Short problem ->
Check each line of the records below and collect those holding "that".

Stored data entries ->
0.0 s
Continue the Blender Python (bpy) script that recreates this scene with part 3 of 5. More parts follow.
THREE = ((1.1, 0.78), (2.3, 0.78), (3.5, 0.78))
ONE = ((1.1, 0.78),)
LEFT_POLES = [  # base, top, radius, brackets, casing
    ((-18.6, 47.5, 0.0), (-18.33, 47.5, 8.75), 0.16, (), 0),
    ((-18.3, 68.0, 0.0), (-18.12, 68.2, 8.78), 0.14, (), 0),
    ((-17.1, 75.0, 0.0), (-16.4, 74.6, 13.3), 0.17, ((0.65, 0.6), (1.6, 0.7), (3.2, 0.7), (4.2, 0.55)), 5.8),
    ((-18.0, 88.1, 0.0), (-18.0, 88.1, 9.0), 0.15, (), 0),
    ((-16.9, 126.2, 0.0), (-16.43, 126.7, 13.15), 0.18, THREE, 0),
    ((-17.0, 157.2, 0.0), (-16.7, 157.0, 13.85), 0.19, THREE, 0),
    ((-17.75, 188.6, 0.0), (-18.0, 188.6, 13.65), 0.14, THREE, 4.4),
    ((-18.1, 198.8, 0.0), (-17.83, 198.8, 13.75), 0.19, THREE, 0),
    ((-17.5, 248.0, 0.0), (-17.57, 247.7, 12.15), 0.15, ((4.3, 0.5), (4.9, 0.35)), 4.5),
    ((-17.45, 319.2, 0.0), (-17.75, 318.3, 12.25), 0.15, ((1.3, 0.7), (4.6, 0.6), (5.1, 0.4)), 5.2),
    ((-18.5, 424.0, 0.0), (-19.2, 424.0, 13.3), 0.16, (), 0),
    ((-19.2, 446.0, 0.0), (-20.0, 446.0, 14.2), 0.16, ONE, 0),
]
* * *
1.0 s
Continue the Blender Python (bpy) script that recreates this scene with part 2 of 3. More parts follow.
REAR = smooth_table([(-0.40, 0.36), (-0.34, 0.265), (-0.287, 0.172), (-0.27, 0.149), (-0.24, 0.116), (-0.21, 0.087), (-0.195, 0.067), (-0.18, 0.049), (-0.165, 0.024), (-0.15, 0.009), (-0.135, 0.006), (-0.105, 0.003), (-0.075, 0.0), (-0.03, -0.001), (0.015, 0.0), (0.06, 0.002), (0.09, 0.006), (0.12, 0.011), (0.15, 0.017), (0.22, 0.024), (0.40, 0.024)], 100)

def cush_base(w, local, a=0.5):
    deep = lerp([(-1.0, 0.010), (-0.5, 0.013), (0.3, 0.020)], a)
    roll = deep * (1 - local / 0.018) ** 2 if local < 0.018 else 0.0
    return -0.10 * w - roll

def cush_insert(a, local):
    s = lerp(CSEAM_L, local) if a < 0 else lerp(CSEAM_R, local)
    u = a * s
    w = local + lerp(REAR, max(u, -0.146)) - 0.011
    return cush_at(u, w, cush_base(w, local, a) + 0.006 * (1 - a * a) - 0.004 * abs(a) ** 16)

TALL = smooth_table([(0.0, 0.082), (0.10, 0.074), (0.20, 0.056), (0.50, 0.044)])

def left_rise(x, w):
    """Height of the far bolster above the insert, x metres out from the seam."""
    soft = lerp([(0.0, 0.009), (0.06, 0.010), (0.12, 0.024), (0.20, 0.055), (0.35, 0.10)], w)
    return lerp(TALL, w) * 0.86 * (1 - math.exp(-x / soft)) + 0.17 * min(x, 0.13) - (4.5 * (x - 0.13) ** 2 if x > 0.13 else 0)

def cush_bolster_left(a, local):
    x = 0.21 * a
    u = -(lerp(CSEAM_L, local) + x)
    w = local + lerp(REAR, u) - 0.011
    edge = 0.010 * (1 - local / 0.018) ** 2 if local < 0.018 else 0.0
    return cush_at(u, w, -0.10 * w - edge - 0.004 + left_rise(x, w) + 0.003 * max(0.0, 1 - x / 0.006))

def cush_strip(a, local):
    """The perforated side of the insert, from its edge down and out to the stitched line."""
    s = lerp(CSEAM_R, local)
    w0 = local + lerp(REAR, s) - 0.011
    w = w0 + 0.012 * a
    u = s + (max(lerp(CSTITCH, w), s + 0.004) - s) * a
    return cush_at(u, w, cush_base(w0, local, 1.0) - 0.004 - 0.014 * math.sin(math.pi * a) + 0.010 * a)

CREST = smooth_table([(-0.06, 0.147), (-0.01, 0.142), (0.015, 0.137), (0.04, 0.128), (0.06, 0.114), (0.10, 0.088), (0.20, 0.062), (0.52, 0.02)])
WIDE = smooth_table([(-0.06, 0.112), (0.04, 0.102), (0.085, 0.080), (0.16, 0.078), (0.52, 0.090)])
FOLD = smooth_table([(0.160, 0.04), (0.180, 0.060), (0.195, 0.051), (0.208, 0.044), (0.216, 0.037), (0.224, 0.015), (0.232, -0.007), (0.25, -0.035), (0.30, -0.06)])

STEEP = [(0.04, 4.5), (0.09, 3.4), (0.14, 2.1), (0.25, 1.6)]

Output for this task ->
Continue the Blender Python (bpy) script that recreates this scene with part 3 of 5. More parts follow.
Continue the Blender Python (bpy) script that recreates this scene with part 2 of 3. More parts follow.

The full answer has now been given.